**GOAL OF THE EXERCISE:** Output exactly, and only, the lines from the line containing "of a camera" through the line containing "turn = (Vector(target)", both included.

**EXTRACTED RECORDS:**

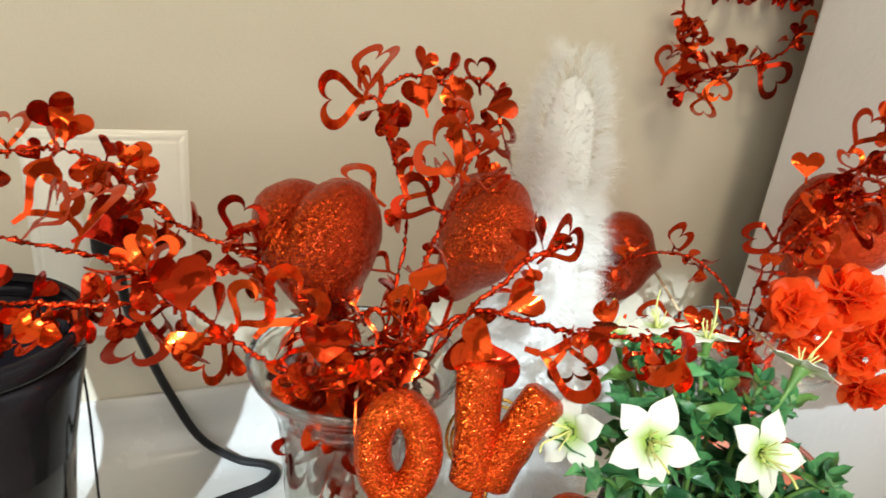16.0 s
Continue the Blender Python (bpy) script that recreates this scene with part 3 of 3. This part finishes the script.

--

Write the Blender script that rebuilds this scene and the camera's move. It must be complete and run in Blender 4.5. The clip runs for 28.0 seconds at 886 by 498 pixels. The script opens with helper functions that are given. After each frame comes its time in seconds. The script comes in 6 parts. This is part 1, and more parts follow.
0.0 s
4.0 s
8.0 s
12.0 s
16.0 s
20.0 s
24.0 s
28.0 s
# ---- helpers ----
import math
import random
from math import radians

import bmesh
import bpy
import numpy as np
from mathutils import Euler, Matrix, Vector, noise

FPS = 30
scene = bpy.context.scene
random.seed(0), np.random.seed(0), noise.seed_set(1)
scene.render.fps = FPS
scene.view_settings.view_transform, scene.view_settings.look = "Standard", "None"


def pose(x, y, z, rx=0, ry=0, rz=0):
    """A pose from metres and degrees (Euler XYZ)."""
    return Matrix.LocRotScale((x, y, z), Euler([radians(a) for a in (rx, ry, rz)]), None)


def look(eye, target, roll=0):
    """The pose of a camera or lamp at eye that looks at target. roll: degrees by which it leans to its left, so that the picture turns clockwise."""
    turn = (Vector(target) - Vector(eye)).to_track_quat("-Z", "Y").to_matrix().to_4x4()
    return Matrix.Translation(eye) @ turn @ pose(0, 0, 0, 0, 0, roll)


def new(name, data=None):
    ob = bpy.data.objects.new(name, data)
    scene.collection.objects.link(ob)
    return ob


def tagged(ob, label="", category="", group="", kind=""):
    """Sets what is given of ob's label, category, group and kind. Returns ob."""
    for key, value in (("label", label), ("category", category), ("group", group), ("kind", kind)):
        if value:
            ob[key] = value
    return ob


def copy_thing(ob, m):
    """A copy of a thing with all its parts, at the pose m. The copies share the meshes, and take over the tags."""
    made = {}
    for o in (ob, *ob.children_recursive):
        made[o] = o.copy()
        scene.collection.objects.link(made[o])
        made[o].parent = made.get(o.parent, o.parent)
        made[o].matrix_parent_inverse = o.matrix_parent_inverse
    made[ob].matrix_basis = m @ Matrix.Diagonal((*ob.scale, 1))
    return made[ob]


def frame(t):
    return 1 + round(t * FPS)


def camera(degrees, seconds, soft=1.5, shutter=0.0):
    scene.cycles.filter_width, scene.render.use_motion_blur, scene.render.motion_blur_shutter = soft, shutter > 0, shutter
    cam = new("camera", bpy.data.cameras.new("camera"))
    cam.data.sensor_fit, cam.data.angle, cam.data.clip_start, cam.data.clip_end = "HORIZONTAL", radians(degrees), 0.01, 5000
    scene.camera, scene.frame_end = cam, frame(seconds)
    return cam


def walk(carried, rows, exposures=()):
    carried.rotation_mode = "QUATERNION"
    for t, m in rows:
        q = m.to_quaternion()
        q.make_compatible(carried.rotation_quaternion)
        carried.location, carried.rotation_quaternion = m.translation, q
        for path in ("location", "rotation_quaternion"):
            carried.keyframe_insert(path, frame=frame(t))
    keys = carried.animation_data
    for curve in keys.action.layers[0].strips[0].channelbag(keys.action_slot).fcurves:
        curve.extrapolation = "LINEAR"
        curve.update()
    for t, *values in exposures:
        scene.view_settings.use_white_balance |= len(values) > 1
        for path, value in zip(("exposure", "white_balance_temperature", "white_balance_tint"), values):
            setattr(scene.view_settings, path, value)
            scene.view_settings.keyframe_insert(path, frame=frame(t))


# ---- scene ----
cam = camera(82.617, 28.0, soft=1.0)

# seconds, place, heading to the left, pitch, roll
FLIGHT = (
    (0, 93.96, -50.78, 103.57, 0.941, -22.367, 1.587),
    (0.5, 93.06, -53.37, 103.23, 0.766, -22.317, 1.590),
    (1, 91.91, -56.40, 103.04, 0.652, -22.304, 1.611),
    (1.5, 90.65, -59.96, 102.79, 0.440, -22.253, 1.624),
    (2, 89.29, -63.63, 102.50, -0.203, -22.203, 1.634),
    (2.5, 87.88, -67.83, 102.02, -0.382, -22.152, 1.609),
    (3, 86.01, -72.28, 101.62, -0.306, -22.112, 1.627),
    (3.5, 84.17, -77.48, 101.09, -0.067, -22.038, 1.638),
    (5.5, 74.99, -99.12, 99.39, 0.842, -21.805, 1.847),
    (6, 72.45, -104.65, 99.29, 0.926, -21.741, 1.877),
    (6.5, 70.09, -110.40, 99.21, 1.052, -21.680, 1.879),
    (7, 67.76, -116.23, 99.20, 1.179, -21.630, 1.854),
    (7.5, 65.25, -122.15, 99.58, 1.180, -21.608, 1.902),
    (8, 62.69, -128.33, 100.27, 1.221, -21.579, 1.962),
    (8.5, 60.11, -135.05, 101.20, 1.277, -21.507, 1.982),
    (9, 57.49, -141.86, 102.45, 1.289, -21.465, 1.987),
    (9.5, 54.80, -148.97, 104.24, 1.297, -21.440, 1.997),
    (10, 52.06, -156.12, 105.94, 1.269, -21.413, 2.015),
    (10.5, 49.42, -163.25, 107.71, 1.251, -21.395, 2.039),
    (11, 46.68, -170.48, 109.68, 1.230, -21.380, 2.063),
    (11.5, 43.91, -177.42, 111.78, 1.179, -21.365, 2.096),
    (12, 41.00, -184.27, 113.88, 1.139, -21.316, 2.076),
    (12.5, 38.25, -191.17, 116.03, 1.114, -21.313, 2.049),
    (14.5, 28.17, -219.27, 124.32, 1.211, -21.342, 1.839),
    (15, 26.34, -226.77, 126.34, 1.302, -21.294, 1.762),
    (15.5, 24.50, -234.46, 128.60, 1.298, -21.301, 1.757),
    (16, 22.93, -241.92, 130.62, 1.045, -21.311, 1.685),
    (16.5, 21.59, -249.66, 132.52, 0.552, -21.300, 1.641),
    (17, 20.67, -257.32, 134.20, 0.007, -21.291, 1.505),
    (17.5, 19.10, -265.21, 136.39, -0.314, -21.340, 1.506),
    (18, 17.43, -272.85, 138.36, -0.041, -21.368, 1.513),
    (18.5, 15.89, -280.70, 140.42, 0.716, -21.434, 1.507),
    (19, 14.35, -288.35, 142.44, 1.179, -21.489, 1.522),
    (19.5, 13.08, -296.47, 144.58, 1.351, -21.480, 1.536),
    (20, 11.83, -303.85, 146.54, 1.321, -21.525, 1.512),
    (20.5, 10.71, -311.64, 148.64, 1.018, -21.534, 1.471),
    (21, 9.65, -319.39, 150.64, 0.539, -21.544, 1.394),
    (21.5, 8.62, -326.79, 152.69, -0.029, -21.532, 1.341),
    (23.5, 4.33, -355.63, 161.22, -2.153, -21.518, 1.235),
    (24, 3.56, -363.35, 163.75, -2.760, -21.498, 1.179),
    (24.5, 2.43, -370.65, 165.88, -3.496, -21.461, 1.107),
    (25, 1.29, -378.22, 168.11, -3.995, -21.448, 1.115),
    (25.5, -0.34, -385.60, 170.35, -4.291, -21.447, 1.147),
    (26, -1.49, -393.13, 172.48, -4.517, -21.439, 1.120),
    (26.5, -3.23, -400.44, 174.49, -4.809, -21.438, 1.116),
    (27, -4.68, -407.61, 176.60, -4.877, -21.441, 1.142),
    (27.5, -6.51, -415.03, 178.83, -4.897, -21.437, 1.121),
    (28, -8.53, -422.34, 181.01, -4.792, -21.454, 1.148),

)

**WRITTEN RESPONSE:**
    """The pose of a camera or lamp at eye that looks at target. roll: degrees by which it leans to its left, so that the picture turns clockwise."""
    turn = (Vector(target) - Vector(eye)).to_track_quat("-Z", "Y").to_matrix().to_4x4()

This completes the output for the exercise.